Critical response was mixed. Reviewers were divided on the film's tonal earnestness, the wisdom of the open-ended structure, and the success or otherwise of the enlarged-eye aesthetic. The Rotten Tomatoes critical aggregate landed around sixty percent, while audience scores were substantially higher — a divergence that became itself a subject of commentary, with the film's defenders arguing that critical taste-formation was poorly calibrated to the film's intended audience. The fan response, in particular, organized around what became known as the "Alita Army," a devoted online community that advocated persistently for a sequel and lobbied for the film's recognition at awards shows in specifically technical categories.
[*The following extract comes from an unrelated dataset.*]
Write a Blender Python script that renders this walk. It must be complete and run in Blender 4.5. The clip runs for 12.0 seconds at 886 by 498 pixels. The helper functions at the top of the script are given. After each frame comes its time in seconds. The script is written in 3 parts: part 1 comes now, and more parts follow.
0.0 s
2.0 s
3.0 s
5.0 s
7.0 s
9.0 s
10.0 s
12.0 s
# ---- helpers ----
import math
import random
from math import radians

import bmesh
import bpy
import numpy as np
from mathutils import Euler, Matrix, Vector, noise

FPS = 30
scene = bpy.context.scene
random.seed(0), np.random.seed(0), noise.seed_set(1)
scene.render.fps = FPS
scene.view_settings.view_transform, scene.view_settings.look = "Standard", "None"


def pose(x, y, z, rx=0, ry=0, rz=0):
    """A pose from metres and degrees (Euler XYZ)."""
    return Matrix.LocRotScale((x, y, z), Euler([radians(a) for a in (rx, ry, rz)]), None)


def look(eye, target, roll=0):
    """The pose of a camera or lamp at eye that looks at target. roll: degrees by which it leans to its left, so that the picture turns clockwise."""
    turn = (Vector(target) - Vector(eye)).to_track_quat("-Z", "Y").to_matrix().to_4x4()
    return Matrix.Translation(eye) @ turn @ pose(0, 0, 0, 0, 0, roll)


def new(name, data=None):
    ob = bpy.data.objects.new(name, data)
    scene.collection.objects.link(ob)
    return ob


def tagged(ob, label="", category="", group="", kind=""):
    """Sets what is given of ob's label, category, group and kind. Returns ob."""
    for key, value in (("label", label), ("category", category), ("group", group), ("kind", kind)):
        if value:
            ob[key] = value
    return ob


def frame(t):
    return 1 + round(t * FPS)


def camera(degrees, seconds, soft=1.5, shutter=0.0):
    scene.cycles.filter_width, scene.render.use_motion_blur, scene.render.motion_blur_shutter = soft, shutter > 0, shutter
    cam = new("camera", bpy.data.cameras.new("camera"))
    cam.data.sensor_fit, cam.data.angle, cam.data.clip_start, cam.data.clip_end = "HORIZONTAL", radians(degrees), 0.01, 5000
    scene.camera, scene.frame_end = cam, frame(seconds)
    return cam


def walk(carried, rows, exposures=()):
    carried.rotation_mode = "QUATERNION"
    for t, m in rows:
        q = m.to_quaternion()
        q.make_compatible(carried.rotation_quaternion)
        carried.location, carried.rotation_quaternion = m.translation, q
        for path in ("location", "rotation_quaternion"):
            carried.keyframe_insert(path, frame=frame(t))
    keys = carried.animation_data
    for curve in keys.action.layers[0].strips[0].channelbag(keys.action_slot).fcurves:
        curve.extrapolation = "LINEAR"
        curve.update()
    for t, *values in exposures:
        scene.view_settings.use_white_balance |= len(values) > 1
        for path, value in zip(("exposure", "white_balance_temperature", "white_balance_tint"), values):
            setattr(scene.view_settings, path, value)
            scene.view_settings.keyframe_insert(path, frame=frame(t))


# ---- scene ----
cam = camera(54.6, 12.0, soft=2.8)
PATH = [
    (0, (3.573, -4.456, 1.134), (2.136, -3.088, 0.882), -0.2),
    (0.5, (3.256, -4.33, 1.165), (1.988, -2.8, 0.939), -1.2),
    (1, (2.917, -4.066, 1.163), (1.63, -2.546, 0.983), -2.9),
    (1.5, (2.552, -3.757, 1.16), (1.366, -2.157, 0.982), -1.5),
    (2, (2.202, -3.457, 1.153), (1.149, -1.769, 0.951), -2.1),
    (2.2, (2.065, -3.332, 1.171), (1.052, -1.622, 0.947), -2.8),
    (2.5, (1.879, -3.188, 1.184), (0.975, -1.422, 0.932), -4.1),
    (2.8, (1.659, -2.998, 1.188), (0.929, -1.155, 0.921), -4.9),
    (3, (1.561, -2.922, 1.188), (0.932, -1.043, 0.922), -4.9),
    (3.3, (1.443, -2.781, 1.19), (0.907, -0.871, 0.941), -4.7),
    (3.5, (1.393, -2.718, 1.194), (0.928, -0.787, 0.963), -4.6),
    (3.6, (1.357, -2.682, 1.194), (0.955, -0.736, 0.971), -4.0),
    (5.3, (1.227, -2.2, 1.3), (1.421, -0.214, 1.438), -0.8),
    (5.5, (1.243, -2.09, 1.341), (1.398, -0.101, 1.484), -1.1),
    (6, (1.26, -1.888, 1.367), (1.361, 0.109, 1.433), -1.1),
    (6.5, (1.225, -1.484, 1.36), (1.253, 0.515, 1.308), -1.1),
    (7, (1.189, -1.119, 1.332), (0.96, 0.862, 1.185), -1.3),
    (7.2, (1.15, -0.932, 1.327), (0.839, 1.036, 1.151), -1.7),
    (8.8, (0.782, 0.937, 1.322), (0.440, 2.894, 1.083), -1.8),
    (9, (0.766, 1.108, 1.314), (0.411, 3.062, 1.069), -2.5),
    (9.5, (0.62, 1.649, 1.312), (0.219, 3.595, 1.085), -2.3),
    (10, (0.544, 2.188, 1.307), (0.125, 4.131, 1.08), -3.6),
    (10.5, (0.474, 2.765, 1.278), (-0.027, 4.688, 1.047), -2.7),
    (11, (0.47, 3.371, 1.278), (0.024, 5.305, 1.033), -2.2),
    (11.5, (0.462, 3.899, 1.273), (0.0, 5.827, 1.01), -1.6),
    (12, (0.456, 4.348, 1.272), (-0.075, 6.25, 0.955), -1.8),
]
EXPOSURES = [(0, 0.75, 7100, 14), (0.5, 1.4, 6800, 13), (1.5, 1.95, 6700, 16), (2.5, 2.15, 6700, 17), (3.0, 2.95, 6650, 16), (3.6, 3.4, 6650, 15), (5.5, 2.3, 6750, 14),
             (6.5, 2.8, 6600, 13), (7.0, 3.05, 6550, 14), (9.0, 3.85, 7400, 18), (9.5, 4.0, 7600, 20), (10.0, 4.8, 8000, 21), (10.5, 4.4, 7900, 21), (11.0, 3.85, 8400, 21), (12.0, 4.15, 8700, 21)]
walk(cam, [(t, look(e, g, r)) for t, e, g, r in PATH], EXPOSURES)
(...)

Backward influences: The manga is the obvious primary source, but the film's visual imagination draws on the lineage of Blade Runner, Metropolis (1927's class-stratification spatial metaphor is directly legible in the Zalem/Iron City architecture), Ghost in the Shell (1995), and Cameron's own Avatar for its motion-capture methodology. The motorball sequences are in dialogue with Rollerball (1975) and Mad Max Beyond Thunderdome (1985) in their spectacular violence-as-sport framing.
Forward influence: The film's most durable influence may be less on narrative cinema than on the emerging conversation about digital performance capture and the design of non-naturalistic digital humans. The Alita approach — accepting, even celebrating, the character's visual difference from naturalism — offered an alternative model to the drive toward photorealistic digital humans that had characterized Weta's and other studios' work. Whether this represents a genuine opening in the design vocabulary of digital characters, or a one-off enabled by the specific source material, remains to be seen. The "Alita Army" phenomenon was also studied as an early and unusually organized instance of fan-led franchise advocacy, preceding similar campaigns for other properties. At the time of writing, a sequel remains in development limbo, leaving the film's legacy dependent on a continuation that has not materialized.